WRITTEN REQUEST | Each line of the listing must be transcribed exactly, except for the images, which should be excluded.

─── GIVEN MATERIAL

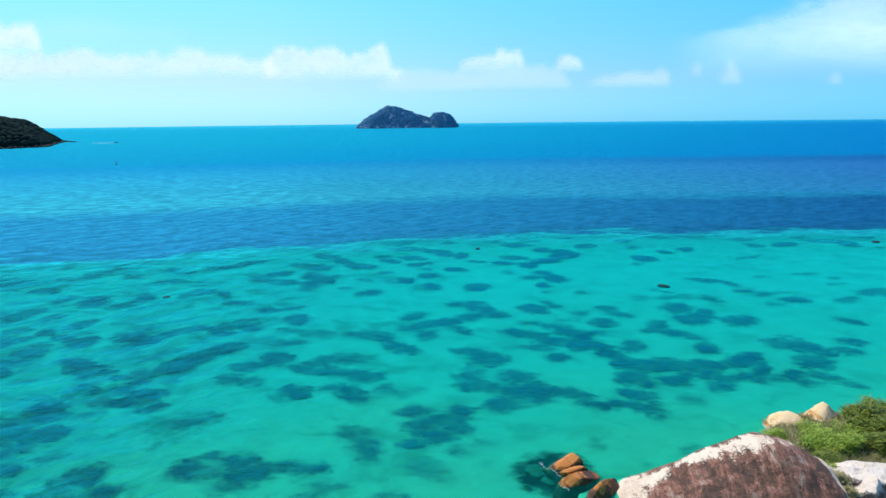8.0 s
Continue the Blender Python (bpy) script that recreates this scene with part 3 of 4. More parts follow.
seagrass_bed((19.4, 49.8, 1.1, 0.5, 22, 0.4))
seagrass_bed((12.2, 50.5, 0.9, 0.6, 81, 0.36))
seagrass_bed((3.5, 51.1, 1.1, 0.6, 0, 0.28))
seagrass_bed((-7.5, 52.4, 2.2, 1.1, -48, 0.55), (-6.4, 50.4, 2.9, 1.1, -57, 0.75))
seagrass_bed((-21.5, 55.7, 1.9, 1.6, -1, 0.45), (-22.2, 54.5, 1.4, 0.8, -20, 0.36))
seagrass_bed((-31.4, 56.5, 1.3, 0.7, 2, 0.33))
seagrass_bed((-2.6, 56.7, 1.7, 1.0, 6, 0.8), (-0.8, 54.6, 2.5, 1.4, 12, 0.8), (1.7, 56.0, 2.0, 1.3, -84, 0.85), (-2.1, 53.5, 1.5, 1.4, -28, 0.75), (0.2, 52.7, 2.4, 1.3, 24, 0.85), (-1.9, 51.1, 1.8, 1.2, 11, 0.85), (0.9, 53.7, 1.5, 1.5, -3, 0.7))
seagrass_bed((-35.7, 56.9, 2.5, 1.7, -44, 0.85), (-36.2, 53.9, 2.5, 1.7, -45, 0.85), (-33.4, 52.8, 2.1, 1.8, -64, 0.8), (-34.1, 50.7, 1.5, 1.3, 29, 0.7), (-38.3, 53.1, 2.7, 1.5, -45, 0.8))
seagrass_bed((22.7, 58.3, 1.2, 0.9, -49, 0.42))
seagrass_bed((-31.5, 59.0, 1.7, 0.9, 7, 0.5))
seagrass_bed((18.1, 59.3, 2.2, 1.3, -11, 0.9), (14.6, 57.4, 2.0, 1.1, 27, 0.85), (17.9, 56.7, 1.9, 1.0, -43, 0.9), (18.8, 55.3, 1.0, 0.7, -34, 0.8))
seagrass_bed((-28.6, 60.0, 2.1, 1.7, 33, 0.85), (-26.5, 57.8, 1.1, 1.0, 79, 0.7), (-30.5, 61.5, 1.6, 0.9, -21, 0.7))
seagrass_bed((-13.9, 60.6, 2.0, 1.5, -56, 0.9), (-15.5, 59.9, 1.1, 0.8, -44, 0.5))
seagrass_bed((-5.2, 60.9, 1.8, 1.1, -39, 0.6), (-2.7, 61.0, 1.1, 0.6, 13, 0.28))
seagrass_bed((-10.3, 61.5, 1.9, 1.1, -18, 0.75), (-8.2, 59.7, 1.9, 1.4, -38, 0.8))
seagrass_bed((-34.9, 61.9, 1.3, 1.1, -35, 0.9))
seagrass_bed((-27.3, 63.5, 0.8, 0.8, 23, 0.45))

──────

TASK RESULT |
8.0 s
Continue the Blender Python (bpy) script that recreates this scene with part 3 of 4. More parts follow.
seagrass_bed((19.4, 49.8, 1.1, 0.5, 22, 0.4))
seagrass_bed((12.2, 50.5, 0.9, 0.6, 81, 0.36))
seagrass_bed((3.5, 51.1, 1.1, 0.6, 0, 0.28))
seagrass_bed((-7.5, 52.4, 2.2, 1.1, -48, 0.55), (-6.4, 50.4, 2.9, 1.1, -57, 0.75))
seagrass_bed((-21.5, 55.7, 1.9, 1.6, -1, 0.45), (-22.2, 54.5, 1.4, 0.8, -20, 0.36))
seagrass_bed((-31.4, 56.5, 1.3, 0.7, 2, 0.33))
seagrass_bed((-2.6, 56.7, 1.7, 1.0, 6, 0.8), (-0.8, 54.6, 2.5, 1.4, 12, 0.8), (1.7, 56.0, 2.0, 1.3, -84, 0.85), (-2.1, 53.5, 1.5, 1.4, -28, 0.75), (0.2, 52.7, 2.4, 1.3, 24, 0.85), (-1.9, 51.1, 1.8, 1.2, 11, 0.85), (0.9, 53.7, 1.5, 1.5, -3, 0.7))
seagrass_bed((-35.7, 56.9, 2.5, 1.7, -44, 0.85), (-36.2, 53.9, 2.5, 1.7, -45, 0.85), (-33.4, 52.8, 2.1, 1.8, -64, 0.8), (-34.1, 50.7, 1.5, 1.3, 29, 0.7), (-38.3, 53.1, 2.7, 1.5, -45, 0.8))
seagrass_bed((22.7, 58.3, 1.2, 0.9, -49, 0.42))
seagrass_bed((-31.5, 59.0, 1.7, 0.9, 7, 0.5))
seagrass_bed((18.1, 59.3, 2.2, 1.3, -11, 0.9), (14.6, 57.4, 2.0, 1.1, 27, 0.85), (17.9, 56.7, 1.9, 1.0, -43, 0.9), (18.8, 55.3, 1.0, 0.7, -34, 0.8))
seagrass_bed((-28.6, 60.0, 2.1, 1.7, 33, 0.85), (-26.5, 57.8, 1.1, 1.0, 79, 0.7), (-30.5, 61.5, 1.6, 0.9, -21, 0.7))
seagrass_bed((-13.9, 60.6, 2.0, 1.5, -56, 0.9), (-15.5, 59.9, 1.1, 0.8, -44, 0.5))
seagrass_bed((-5.2, 60.9, 1.8, 1.1, -39, 0.6), (-2.7, 61.0, 1.1, 0.6, 13, 0.28))
seagrass_bed((-10.3, 61.5, 1.9, 1.1, -18, 0.75), (-8.2, 59.7, 1.9, 1.4, -38, 0.8))
seagrass_bed((-34.9, 61.9, 1.3, 1.1, -35, 0.9))
seagrass_bed((-27.3, 63.5, 0.8, 0.8, 23, 0.45))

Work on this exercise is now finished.